Given exercise –
Restate each of the lines below word for word and drop every picture.

Data shown –
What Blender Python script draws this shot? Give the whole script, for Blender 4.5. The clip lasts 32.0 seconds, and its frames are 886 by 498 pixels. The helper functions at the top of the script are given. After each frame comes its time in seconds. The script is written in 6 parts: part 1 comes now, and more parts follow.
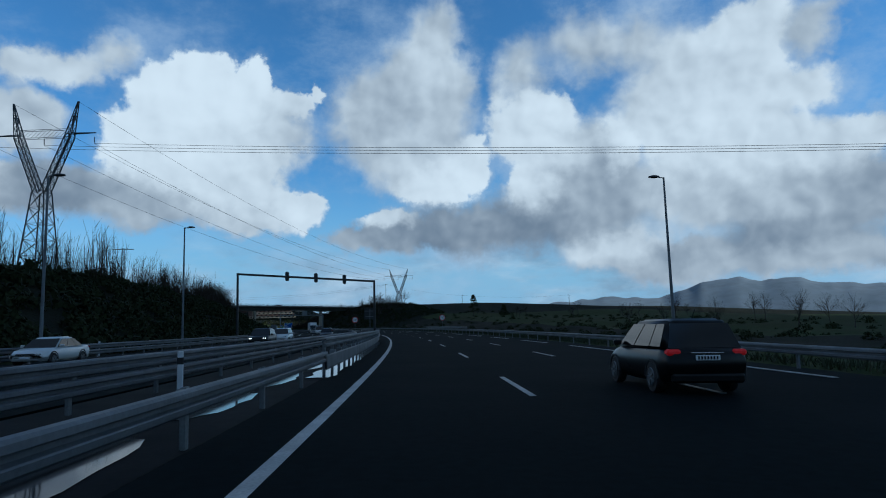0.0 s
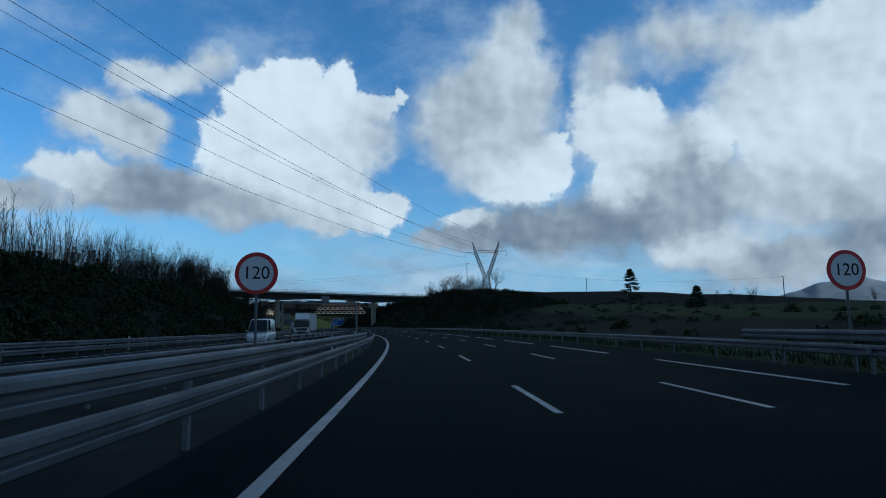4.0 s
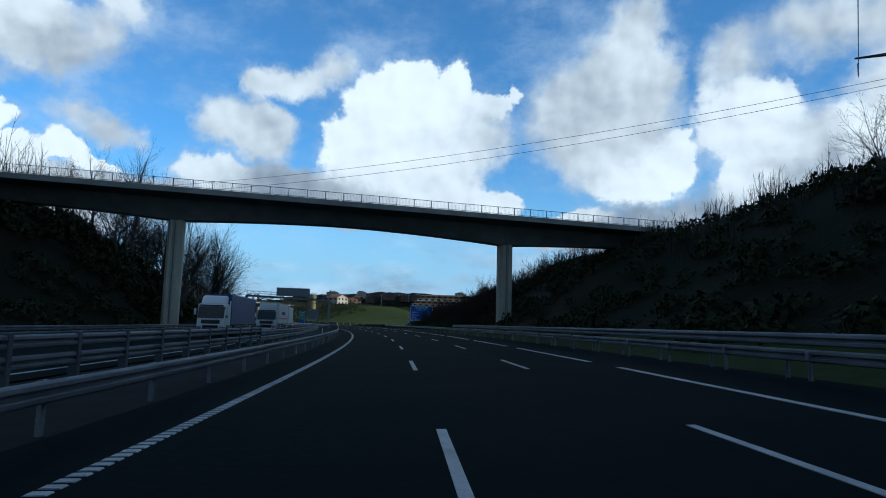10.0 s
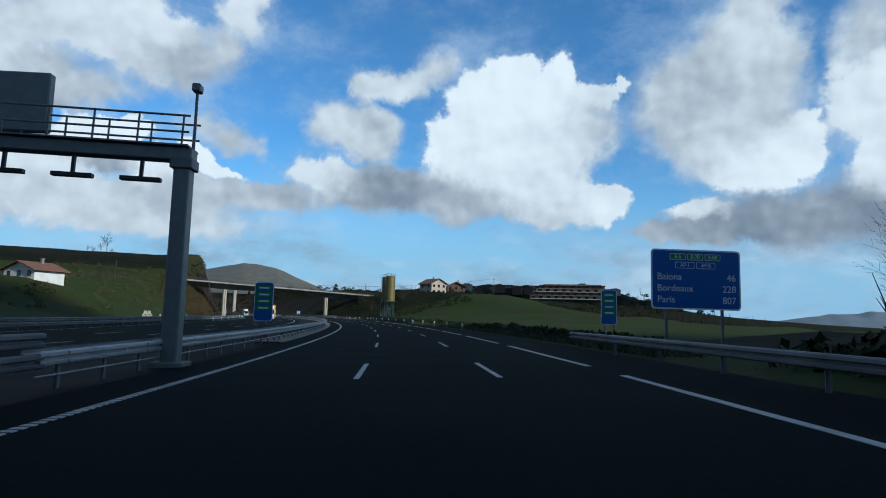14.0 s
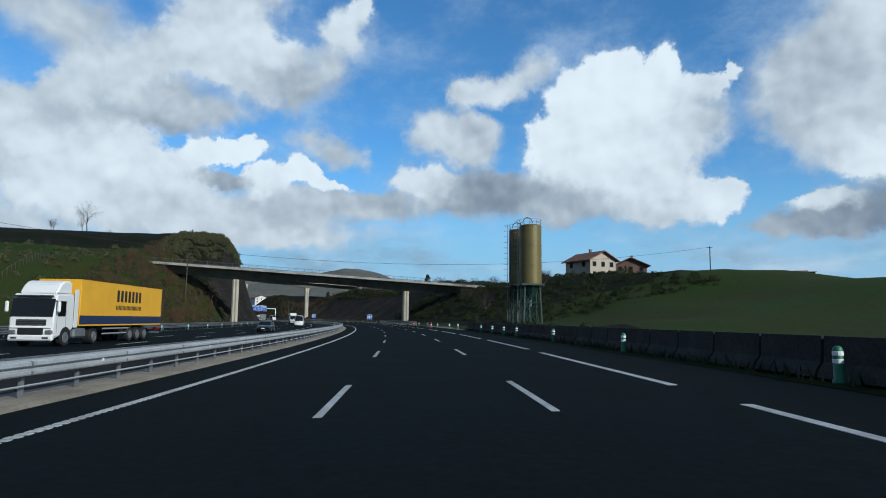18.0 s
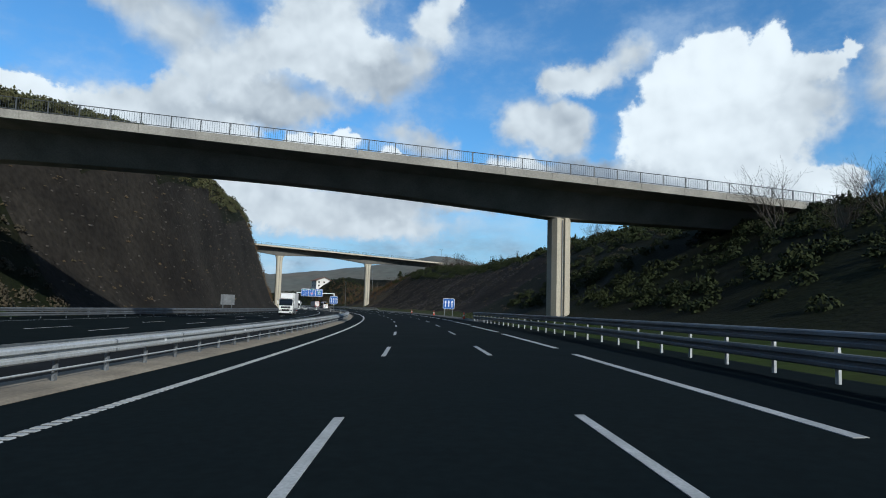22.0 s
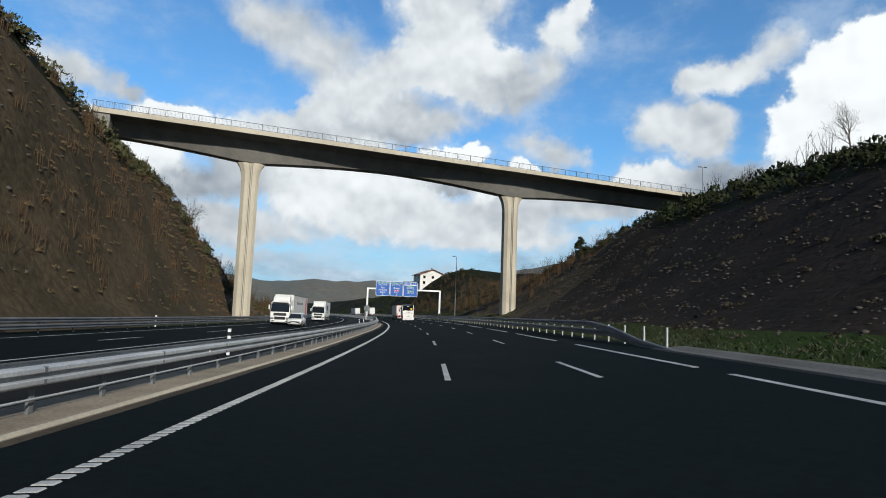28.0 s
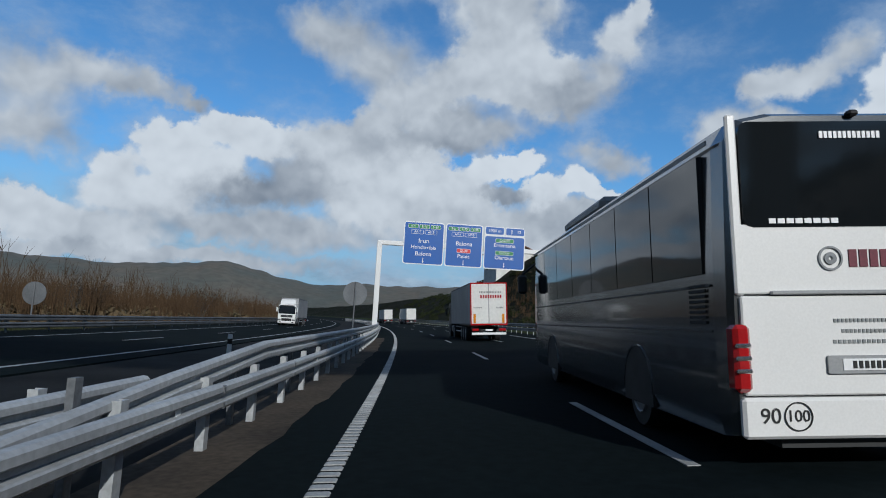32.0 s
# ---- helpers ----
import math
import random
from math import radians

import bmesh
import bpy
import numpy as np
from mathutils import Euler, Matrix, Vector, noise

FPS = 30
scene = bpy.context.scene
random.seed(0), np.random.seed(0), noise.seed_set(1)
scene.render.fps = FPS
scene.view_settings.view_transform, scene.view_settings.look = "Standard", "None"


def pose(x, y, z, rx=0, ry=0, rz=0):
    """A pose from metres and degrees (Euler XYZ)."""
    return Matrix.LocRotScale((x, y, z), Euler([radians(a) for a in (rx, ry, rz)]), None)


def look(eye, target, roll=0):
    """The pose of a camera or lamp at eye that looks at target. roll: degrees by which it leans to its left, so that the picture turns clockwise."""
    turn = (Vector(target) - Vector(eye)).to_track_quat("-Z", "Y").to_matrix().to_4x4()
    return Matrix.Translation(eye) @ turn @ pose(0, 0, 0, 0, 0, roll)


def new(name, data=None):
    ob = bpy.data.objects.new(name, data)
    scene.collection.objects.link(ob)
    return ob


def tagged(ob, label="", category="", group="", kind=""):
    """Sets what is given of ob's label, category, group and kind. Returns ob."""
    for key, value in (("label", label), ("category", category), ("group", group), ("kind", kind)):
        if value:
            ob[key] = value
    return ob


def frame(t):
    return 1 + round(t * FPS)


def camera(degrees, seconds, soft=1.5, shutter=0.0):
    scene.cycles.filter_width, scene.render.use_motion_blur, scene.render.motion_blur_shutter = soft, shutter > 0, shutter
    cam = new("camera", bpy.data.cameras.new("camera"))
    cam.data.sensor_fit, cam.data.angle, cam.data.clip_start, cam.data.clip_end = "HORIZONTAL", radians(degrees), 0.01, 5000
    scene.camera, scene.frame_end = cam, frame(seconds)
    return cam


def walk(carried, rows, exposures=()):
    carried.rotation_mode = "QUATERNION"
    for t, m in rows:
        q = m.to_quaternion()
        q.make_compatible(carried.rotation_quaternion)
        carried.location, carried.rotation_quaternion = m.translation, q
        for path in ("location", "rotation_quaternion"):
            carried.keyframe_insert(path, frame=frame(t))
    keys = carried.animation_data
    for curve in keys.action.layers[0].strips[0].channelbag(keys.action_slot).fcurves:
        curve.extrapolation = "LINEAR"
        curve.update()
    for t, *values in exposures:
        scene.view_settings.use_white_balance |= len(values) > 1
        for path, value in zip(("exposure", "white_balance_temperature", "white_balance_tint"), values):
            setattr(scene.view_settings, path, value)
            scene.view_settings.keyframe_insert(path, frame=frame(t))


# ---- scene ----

Complete answer –
What Blender Python script draws this shot? Give the whole script, for Blender 4.5. The clip lasts 32.0 seconds, and its frames are 886 by 498 pixels. The helper functions at the top of the script are given. After each frame comes its time in seconds. The script is written in 6 parts: part 1 comes now, and more parts follow.
0.0 s
4.0 s
10.0 s
14.0 s
18.0 s
22.0 s
28.0 s
32.0 s
# ---- helpers ----
import math
import random
from math import radians

import bmesh
import bpy
import numpy as np
from mathutils import Euler, Matrix, Vector, noise

FPS = 30
scene = bpy.context.scene
random.seed(0), np.random.seed(0), noise.seed_set(1)
scene.render.fps = FPS
scene.view_settings.view_transform, scene.view_settings.look = "Standard", "None"


def pose(x, y, z, rx=0, ry=0, rz=0):
    """A pose from metres and degrees (Euler XYZ)."""
    return Matrix.LocRotScale((x, y, z), Euler([radians(a) for a in (rx, ry, rz)]), None)


def look(eye, target, roll=0):
    """The pose of a camera or lamp at eye that looks at target. roll: degrees by which it leans to its left, so that the picture turns clockwise."""
    turn = (Vector(target) - Vector(eye)).to_track_quat("-Z", "Y").to_matrix().to_4x4()
    return Matrix.Translation(eye) @ turn @ pose(0, 0, 0, 0, 0, roll)


def new(name, data=None):
    ob = bpy.data.objects.new(name, data)
    scene.collection.objects.link(ob)
    return ob


def tagged(ob, label="", category="", group="", kind=""):
    """Sets what is given of ob's label, category, group and kind. Returns ob."""
    for key, value in (("label", label), ("category", category), ("group", group), ("kind", kind)):
        if value:
            ob[key] = value
    return ob


def frame(t):
    return 1 + round(t * FPS)


def camera(degrees, seconds, soft=1.5, shutter=0.0):
    scene.cycles.filter_width, scene.render.use_motion_blur, scene.render.motion_blur_shutter = soft, shutter > 0, shutter
    cam = new("camera", bpy.data.cameras.new("camera"))
    cam.data.sensor_fit, cam.data.angle, cam.data.clip_start, cam.data.clip_end = "HORIZONTAL", radians(degrees), 0.01, 5000
    scene.camera, scene.frame_end = cam, frame(seconds)
    return cam


def walk(carried, rows, exposures=()):
    carried.rotation_mode = "QUATERNION"
    for t, m in rows:
        q = m.to_quaternion()
        q.make_compatible(carried.rotation_quaternion)
        carried.location, carried.rotation_quaternion = m.translation, q
        for path in ("location", "rotation_quaternion"):
            carried.keyframe_insert(path, frame=frame(t))
    keys = carried.animation_data
    for curve in keys.action.layers[0].strips[0].channelbag(keys.action_slot).fcurves:
        curve.extrapolation = "LINEAR"
        curve.update()
    for t, *values in exposures:
        scene.view_settings.use_white_balance |= len(values) > 1
        for path, value in zip(("exposure", "white_balance_temperature", "white_balance_tint"), values):
            setattr(scene.view_settings, path, value)
            scene.view_settings.keyframe_insert(path, frame=frame(t))


# ---- scene ----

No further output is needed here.